Records with scene code
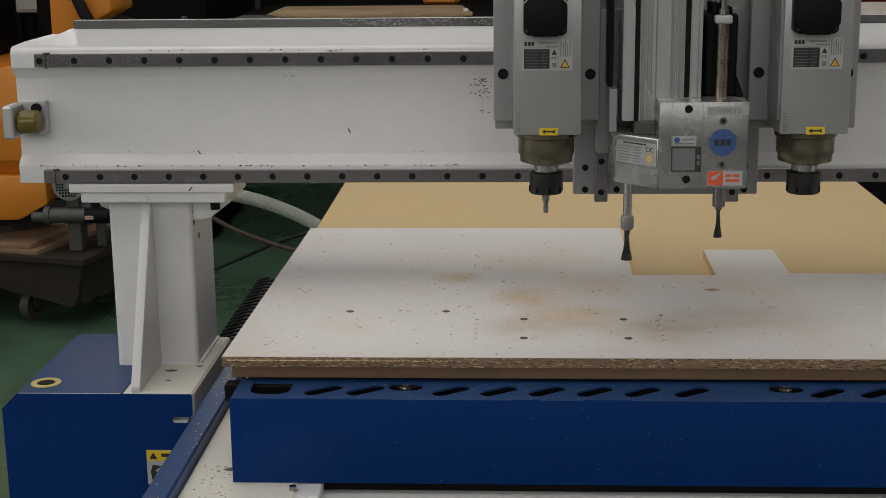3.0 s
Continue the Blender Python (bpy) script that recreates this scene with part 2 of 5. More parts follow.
# ---- building blocks ----
def box(bm, x0, x1, y0, y1, z0, z1, bevel=0.0, seg=1):
    r = bmesh.ops.create_cube(bm, size=1.0)
    vs = r["verts"]
    bmesh.ops.transform(bm, matrix=Matrix.LocRotScale(((x0 + x1) / 2, (y0 + y1) / 2, (z0 + z1) / 2), None, (x1 - x0, y1 - y0, z1 - z0)), verts=vs)
    if bevel:
        es = list({e for v in vs for e in v.link_edges})
        bmesh.ops.bevel(bm, geom=es, offset=bevel, segments=seg, affect="EDGES", profile=0.5)
    return bm


def cyl(bm, at, r, depth, axis="z", seg=24, r2=None):
    """A cylinder or cone centred at a point, along an axis."""
    turn = {"z": Matrix(), "y": Matrix.Rotation(radians(90), 4, "X"), "x": Matrix.Rotation(radians(90), 4, "Y")}[axis]
    bmesh.ops.create_cone(bm, cap_ends=True, segments=seg, radius1=r, radius2=r if r2 is None else r2, depth=depth, matrix=Matrix.Translation(at) @ turn)
    return bm


def lathe(bm, at, profile, seg=32):
    """A turned shape about a vertical axis: profile of (radius, z)."""
    rings = []
    for r, z in profile:
        rings.append([bm.verts.new((at[0] + r * math.cos(a), at[1] + r * math.sin(a), at[2] + z)) for a in (2 * math.pi * k / seg for k in range(seg))])
    for a, b in zip(rings, rings[1:]):
        for k in range(seg):
            bm.faces.new((a[k], a[(k + 1) % seg], b[(k + 1) % seg], b[k]))
    bm.faces.new(rings[0][::-1])
    bm.faces.new(rings[-1])
    return bm


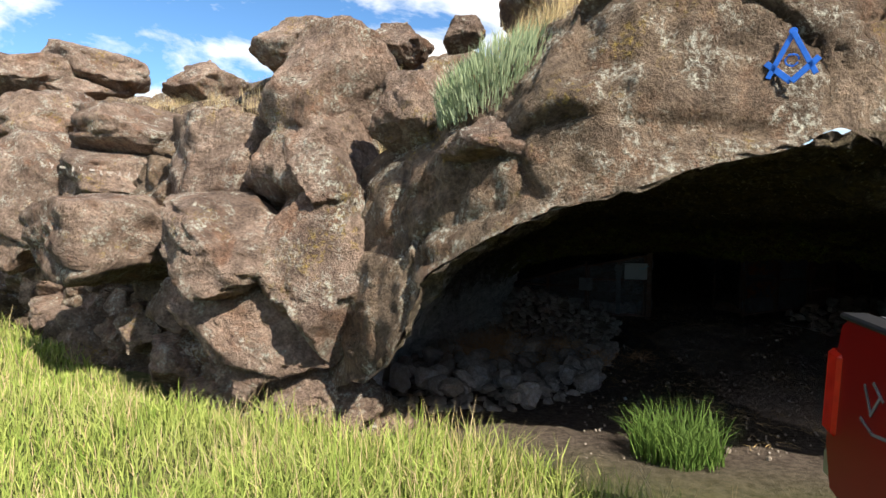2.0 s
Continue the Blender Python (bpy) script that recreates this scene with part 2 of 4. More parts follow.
def plain(name, c, rough=0.7, metal=0.0, vary=0.15, scale=12):
    n = Nodes(name, rough, metal)
    n.color(n.mix(n.ramp(n.noise(scale, 5, 0.65), (0.35, 0.0), (0.65, 1.0)), tuple(v * (1 - vary) for v in c), tuple(min(1, v * (1 + vary)) for v in c)))
    return n.m


M_WHITE = plain("white_board", (0.42, 0.45, 0.48), 0.35, 0, 0.03, 3)
M_BLACK = plain("black_trim", (0.02, 0.02, 0.022), 0.5)
M_BLUE = plain("blue_paint", (0.015, 0.13, 0.55), 0.5)
M_INK = plain("engraved_grey", (0.06, 0.06, 0.064), 0.6)
M_SKYINK = plain("pale_blue_print", (0.20, 0.52, 0.72), 0.5)
M_RED = plain("red_truck_paint", (0.16, 0.006, 0.005), 0.3, 0, 0.05, 2)
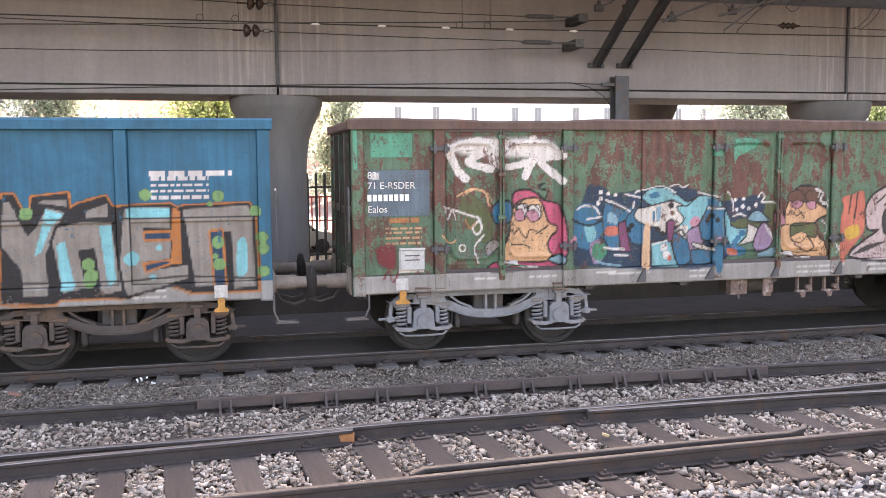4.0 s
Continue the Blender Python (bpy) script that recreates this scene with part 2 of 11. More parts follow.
M_CONC = viaduct_concrete()
# Darker than the girders: the columns' shade is put into this base colour.
M_COL = surface("shaded_column_concrete", (0.11, 0.103, 0.101), (0.152, 0.143, 0.14), 0.8, 0.9, 0, (0.10, 0.093, 0.09), 0.4, 5.0, 0.06, 0.004, (1.5, 1.5, 0.3), grain_c=0.08)
M_CONC2 = surface("deck_concrete", (0.25, 0.275, 0.31), (0.32, 0.35, 0.39), 0.5, 0.9, 0, (0.20, 0.215, 0.245), 0.4, 14)
M_STEELDARK = surface("dark_painted_steel", (0.055, 0.057, 0.062), (0.09, 0.092, 0.098), 4.0, 0.6, 0.3, (0.10, 0.06, 0.045), 0.2)
M_WIRE = surface("wire_copper_black", (0.03, 0.028, 0.028), (0.06, 0.055, 0.05), 4.0, 0.6, 0.4)
M_UNDER = surface("underframe_grime", (0.05, 0.046, 0.045), (0.10, 0.092, 0.088), 3.0, 0.85, 0.1, (0.10, 0.07, 0.055), 0.3)
M_BOGIE = surface("bogie_grey", (0.070, 0.066, 0.063), (0.125, 0.119, 0.114), 3.0, 0.8, 0.1, (0.11, 0.085, 0.07), 0.55, 45)
M_BOGIE2 = surface("bogie_pale", (0.125, 0.135, 0.145), (0.22, 0.23, 0.245), 3.0, 0.75, 0.1, (0.17, 0.14, 0.12), 0.4, 45)
M_BOGIE3 = surface("bogie_brown", (0.046, 0.037, 0.034), (0.082, 0.068, 0.063), 3.0, 0.85, 0.1, (0.12, 0.075, 0.05), 0.5, 45)
M_WHEEL = surface("wheel_steel", (0.024, 0.022, 0.021), (0.040, 0.037, 0.035), 4.0, 0.85, 0.2)
M_HOOKPLATE = surface("hook_plate_grey", (0.36, 0.36, 0.35), (0.46, 0.455, 0.44), 5.0, 0.7, 0, (0.22, 0.18, 0.15), 0.35, 40)
M_BUFFER = surface("greasy_buffer_tan", (0.13, 0.108, 0.092), (0.21, 0.178, 0.152), 3.0, 0.7, 0.1, (0.10, 0.07, 0.055), 0.45, 40)
M_SILL = surface("sill_grey", (0.13, 0.122, 0.116), (0.215, 0.205, 0.196), 1.2, 0.75, 0, (0.22, 0.14, 0.10), 0.3, 30)
M_YELLOW = surface("orange_yellow_paint", (0.36, 0.16, 0.035), (0.48, 0.23, 0.06), 6.0, 0.7, 0, (0.20, 0.09, 0.04), 0.55)
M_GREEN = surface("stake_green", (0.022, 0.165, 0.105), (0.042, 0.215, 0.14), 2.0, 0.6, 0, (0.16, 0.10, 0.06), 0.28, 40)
# Stake green darkened for the far side: its shade is put into the colour.
M_GREEN_SHADED = surface("stake_shaded_green", (0.035, 0.07, 0.055), (0.06, 0.10, 0.08), 2.0, 0.7, 0, (0.10, 0.06, 0.04), 0.3, 40)
M_STAKERUST = surface("stake_worn_green", (0.16, 0.075, 0.045), (0.24, 0.12, 0.07), 5.0, 0.85, 0, (0.045, 0.19, 0.125), 0.55, 40)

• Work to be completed
The word "Continue" may appear on some lines of these records; state how many such lines there are, and nothing else.

• Expected answer
3